To see this, note that both sides are multilinear with respect to $\xi,\alpha,\omega$ so it is enough to verify the identity on a basis. Choose an orthonormal basis $e_1,\dots,e_n$ for $V$ and let $e^1,\dots,e^n$ be the dual basis. Let $1 \leq i_1 < \dots < i_k \leq n$ and $1 \leq j_1 < \dots < j_{k+1} \leq n$. Then $e^i_{\sharp} = e_i$,

$$ \left< e^i \wedge \left( e^{i_1} \wedge \dots \wedge e^{i_k} \right), e^{j_1} \wedge \dots \wedge e^{j_{k+1}} \right> = \begin{cases} 0, & \{i, i_1, \dots, i_k\} \neq \{ j_1, \dots, j_{k+1} \} \\ (-1)^l & \{i, i_1, \dots, i_k\} = \{ j_1, \dots, j_{k+1} \} \textrm{ and } i= j_{l+1} \end{cases}$$ while $$ \left< e^{i_1} \wedge \dots \wedge e^{i_k}, \iota_{e_i} \left( e^{j_1} \wedge \dots \wedge e^{j_{k+1}} \right) \right> = \sum_{l=0}^k (-1)^l \left< e^{i_1} \wedge \dots \wedge e^{i_k}, e^{j_1} \wedge \dots \wedge e^{j_l} \wedge \iota_{e_i} e^{j_{l+1}} \wedge \dots \wedge e^{j_{k+1}} \right>$$ which is readily seen to be the same expression (as $\iota_{e_i} e^j = \delta_i^j$).

Answer 2

A few steps:

1. Fix a 1-form $\eta$. Using metric $g$, show that any $k$-form $\beta$ has a unique decomposition $\beta=\eta\wedge \beta'+\beta''$ (think of orthogonal decomposition, see also item 2).

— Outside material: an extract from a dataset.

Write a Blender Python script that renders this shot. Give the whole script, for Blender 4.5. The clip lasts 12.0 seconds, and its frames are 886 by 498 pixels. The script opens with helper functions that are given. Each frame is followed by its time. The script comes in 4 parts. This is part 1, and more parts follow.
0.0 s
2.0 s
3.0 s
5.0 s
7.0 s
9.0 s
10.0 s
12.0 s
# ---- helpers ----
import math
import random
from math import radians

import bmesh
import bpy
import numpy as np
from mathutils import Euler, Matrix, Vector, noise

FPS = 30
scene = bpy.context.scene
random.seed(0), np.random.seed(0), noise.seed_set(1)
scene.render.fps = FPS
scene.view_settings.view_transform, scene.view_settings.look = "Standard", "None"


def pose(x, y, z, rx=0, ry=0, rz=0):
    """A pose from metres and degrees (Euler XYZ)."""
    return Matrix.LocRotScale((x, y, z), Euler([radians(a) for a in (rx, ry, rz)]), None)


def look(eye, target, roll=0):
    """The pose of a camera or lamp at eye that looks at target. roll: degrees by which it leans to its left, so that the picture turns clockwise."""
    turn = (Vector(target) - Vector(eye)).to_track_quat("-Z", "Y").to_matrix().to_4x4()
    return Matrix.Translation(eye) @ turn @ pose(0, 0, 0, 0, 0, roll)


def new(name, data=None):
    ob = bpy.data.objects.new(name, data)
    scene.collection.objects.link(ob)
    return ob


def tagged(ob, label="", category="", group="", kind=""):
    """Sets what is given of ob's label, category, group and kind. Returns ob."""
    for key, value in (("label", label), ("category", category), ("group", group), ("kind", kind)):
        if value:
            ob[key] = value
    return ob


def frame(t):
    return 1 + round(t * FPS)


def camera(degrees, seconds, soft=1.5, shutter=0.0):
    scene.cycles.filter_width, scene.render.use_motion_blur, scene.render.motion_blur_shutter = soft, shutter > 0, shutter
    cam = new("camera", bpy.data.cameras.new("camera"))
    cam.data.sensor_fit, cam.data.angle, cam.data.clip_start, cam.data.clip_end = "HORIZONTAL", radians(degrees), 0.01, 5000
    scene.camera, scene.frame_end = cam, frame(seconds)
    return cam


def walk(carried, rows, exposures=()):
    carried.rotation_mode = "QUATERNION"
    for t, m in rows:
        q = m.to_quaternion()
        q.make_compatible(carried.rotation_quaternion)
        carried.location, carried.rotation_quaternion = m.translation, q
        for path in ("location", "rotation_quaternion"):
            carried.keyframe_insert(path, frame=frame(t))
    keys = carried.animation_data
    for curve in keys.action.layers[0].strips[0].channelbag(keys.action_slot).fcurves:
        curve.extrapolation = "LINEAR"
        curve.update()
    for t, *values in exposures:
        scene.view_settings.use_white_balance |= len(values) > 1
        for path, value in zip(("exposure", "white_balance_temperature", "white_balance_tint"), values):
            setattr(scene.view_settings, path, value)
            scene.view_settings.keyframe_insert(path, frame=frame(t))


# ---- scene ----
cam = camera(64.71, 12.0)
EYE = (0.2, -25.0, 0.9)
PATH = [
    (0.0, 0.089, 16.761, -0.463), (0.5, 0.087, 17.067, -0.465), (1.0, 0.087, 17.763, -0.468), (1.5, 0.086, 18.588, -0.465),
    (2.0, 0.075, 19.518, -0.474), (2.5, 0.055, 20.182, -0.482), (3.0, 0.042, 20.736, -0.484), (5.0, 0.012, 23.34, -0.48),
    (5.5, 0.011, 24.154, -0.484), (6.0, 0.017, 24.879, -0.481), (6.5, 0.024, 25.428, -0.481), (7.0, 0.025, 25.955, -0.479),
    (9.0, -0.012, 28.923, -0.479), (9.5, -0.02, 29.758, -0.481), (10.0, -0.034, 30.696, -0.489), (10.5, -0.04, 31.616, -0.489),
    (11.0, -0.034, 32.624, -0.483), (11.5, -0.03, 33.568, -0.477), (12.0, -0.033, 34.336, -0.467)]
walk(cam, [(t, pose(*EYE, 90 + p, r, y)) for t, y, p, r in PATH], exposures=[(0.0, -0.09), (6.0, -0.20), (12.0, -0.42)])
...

2. Show that given any other $(k-1)$-form $\alpha$, $g(\eta\wedge \alpha, \beta'')=0$, and $g(\eta\wedge\alpha, \eta\wedge\beta)=|\eta|^2g(\alpha,\beta')$.

3. Show that $\iota_{\eta_\#}(\beta)=|\eta|^2\beta'$ (a local coordinate computation).

In the end, show that $g(\eta\wedge \alpha, \beta)=g(\alpha, \iota(\eta_{\#})\beta)$, which (up to rescaling by $\pm i$) gives the adjunction we want.